* [Written problem]
Look through the entries below and extract exactly the lines from the one containing "6. This part finishes the script." through the one containing "copy_thing(house0, m).scale = (s", ends included.

====== Dataset ======

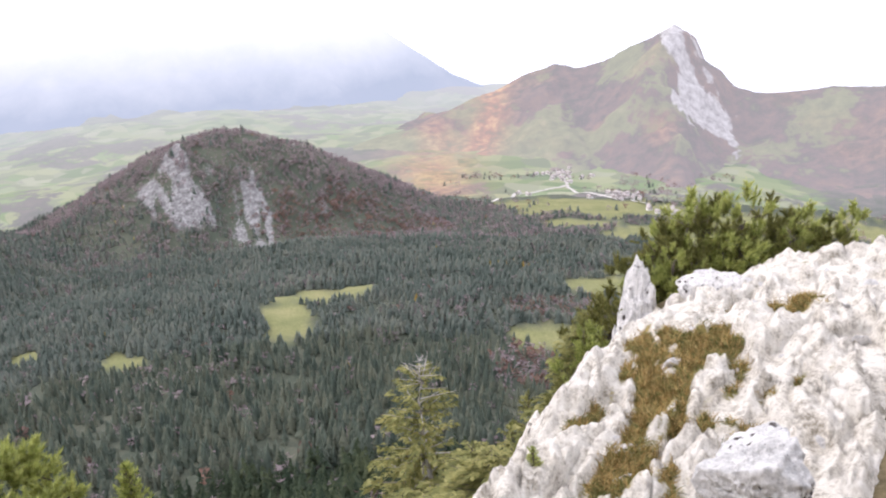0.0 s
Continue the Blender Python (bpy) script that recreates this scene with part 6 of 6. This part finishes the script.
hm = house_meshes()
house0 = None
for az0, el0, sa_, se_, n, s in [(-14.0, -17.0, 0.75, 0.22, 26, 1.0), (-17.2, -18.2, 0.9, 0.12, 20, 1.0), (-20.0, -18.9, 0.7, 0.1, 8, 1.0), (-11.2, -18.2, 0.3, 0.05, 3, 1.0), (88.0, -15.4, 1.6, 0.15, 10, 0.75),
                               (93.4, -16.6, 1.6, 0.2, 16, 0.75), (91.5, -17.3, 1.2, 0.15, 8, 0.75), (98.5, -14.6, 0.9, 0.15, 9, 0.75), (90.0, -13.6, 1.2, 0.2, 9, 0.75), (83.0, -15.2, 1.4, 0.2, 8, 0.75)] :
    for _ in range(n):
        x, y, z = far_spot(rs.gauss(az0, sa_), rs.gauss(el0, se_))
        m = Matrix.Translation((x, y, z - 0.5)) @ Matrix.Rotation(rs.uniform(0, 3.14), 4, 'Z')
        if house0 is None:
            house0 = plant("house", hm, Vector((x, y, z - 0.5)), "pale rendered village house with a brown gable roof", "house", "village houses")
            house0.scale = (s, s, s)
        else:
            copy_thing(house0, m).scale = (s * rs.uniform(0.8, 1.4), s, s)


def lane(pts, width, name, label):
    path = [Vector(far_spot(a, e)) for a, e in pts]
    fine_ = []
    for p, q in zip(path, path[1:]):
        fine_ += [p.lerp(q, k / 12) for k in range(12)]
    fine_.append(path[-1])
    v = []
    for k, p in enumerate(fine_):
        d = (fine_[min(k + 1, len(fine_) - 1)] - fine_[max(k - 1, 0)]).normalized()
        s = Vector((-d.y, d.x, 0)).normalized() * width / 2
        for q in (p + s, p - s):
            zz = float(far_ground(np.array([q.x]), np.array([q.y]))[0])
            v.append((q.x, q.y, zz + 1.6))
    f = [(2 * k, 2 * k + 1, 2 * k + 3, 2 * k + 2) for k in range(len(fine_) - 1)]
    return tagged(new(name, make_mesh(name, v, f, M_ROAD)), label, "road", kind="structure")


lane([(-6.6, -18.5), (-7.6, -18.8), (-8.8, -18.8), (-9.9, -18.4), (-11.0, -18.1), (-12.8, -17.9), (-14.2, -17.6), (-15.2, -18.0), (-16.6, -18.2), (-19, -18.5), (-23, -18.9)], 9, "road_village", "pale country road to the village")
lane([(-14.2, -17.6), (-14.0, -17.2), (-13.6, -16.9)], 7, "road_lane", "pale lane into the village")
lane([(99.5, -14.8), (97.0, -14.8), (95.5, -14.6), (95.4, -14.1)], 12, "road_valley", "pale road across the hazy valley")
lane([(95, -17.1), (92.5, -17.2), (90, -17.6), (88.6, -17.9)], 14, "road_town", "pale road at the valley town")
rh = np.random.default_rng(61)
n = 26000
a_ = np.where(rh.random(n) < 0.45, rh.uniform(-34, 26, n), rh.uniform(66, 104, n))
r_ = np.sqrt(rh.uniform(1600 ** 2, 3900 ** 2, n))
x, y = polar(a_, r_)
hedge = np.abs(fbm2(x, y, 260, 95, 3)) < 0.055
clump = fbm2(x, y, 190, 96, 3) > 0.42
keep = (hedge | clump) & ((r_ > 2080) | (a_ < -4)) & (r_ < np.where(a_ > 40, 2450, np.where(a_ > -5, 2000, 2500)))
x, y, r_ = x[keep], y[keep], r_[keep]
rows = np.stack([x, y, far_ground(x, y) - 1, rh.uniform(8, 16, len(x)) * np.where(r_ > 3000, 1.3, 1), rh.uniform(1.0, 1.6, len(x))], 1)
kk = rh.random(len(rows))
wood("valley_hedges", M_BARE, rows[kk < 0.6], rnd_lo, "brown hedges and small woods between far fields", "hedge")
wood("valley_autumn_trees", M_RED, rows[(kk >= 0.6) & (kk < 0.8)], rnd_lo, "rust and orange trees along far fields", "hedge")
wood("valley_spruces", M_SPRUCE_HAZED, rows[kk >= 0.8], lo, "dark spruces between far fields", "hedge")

======
====== Dataset ======

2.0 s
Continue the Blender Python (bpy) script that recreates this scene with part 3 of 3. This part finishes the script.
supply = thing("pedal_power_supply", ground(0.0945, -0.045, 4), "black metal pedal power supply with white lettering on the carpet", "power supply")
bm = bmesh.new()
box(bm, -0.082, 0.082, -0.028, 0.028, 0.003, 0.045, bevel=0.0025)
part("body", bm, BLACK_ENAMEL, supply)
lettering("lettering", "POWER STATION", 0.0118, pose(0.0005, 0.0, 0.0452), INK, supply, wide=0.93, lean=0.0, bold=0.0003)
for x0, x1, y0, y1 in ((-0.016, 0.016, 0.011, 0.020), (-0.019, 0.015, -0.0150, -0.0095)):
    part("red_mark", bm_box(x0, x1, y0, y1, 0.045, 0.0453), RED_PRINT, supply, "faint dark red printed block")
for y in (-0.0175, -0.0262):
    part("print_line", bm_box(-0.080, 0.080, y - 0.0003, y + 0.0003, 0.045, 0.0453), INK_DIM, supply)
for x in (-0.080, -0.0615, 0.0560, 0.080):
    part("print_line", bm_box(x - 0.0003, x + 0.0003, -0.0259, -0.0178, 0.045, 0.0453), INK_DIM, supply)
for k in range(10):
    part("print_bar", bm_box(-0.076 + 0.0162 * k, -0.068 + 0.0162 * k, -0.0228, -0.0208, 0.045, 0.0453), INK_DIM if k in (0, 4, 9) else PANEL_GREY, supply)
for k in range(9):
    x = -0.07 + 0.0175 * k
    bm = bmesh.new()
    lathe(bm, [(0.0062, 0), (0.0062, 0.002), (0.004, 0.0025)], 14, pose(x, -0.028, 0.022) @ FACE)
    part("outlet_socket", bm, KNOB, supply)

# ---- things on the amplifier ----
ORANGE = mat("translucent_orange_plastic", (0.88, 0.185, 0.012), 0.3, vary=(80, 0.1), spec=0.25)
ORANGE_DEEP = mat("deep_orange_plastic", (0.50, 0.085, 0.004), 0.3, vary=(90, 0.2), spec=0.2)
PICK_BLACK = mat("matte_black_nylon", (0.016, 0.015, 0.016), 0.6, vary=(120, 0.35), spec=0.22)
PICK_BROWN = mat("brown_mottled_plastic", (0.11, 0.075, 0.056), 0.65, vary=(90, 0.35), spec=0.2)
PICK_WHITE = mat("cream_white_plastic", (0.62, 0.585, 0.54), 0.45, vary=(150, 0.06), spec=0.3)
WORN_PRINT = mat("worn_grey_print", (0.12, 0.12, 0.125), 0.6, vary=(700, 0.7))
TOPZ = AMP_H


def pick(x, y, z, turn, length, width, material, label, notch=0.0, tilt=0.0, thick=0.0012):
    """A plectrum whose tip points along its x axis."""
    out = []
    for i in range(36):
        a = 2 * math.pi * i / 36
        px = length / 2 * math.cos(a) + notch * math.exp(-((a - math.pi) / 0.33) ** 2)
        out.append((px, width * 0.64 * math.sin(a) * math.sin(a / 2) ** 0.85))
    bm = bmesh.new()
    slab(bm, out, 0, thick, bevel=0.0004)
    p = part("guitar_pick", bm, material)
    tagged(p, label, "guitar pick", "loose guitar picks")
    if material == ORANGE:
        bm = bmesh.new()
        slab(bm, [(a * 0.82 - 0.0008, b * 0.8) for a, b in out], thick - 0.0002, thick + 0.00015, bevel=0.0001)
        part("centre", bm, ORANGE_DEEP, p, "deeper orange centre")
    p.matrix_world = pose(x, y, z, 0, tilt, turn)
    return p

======

* [Problem solution]
Continue the Blender Python (bpy) script that recreates this scene with part 6 of 6. This part finishes the script.
hm = house_meshes()
house0 = None
for az0, el0, sa_, se_, n, s in [(-14.0, -17.0, 0.75, 0.22, 26, 1.0), (-17.2, -18.2, 0.9, 0.12, 20, 1.0), (-20.0, -18.9, 0.7, 0.1, 8, 1.0), (-11.2, -18.2, 0.3, 0.05, 3, 1.0), (88.0, -15.4, 1.6, 0.15, 10, 0.75),
                               (93.4, -16.6, 1.6, 0.2, 16, 0.75), (91.5, -17.3, 1.2, 0.15, 8, 0.75), (98.5, -14.6, 0.9, 0.15, 9, 0.75), (90.0, -13.6, 1.2, 0.2, 9, 0.75), (83.0, -15.2, 1.4, 0.2, 8, 0.75)] :
    for _ in range(n):
        x, y, z = far_spot(rs.gauss(az0, sa_), rs.gauss(el0, se_))
        m = Matrix.Translation((x, y, z - 0.5)) @ Matrix.Rotation(rs.uniform(0, 3.14), 4, 'Z')
        if house0 is None:
            house0 = plant("house", hm, Vector((x, y, z - 0.5)), "pale rendered village house with a brown gable roof", "house", "village houses")
            house0.scale = (s, s, s)
        else:
            copy_thing(house0, m).scale = (s * rs.uniform(0.8, 1.4), s, s)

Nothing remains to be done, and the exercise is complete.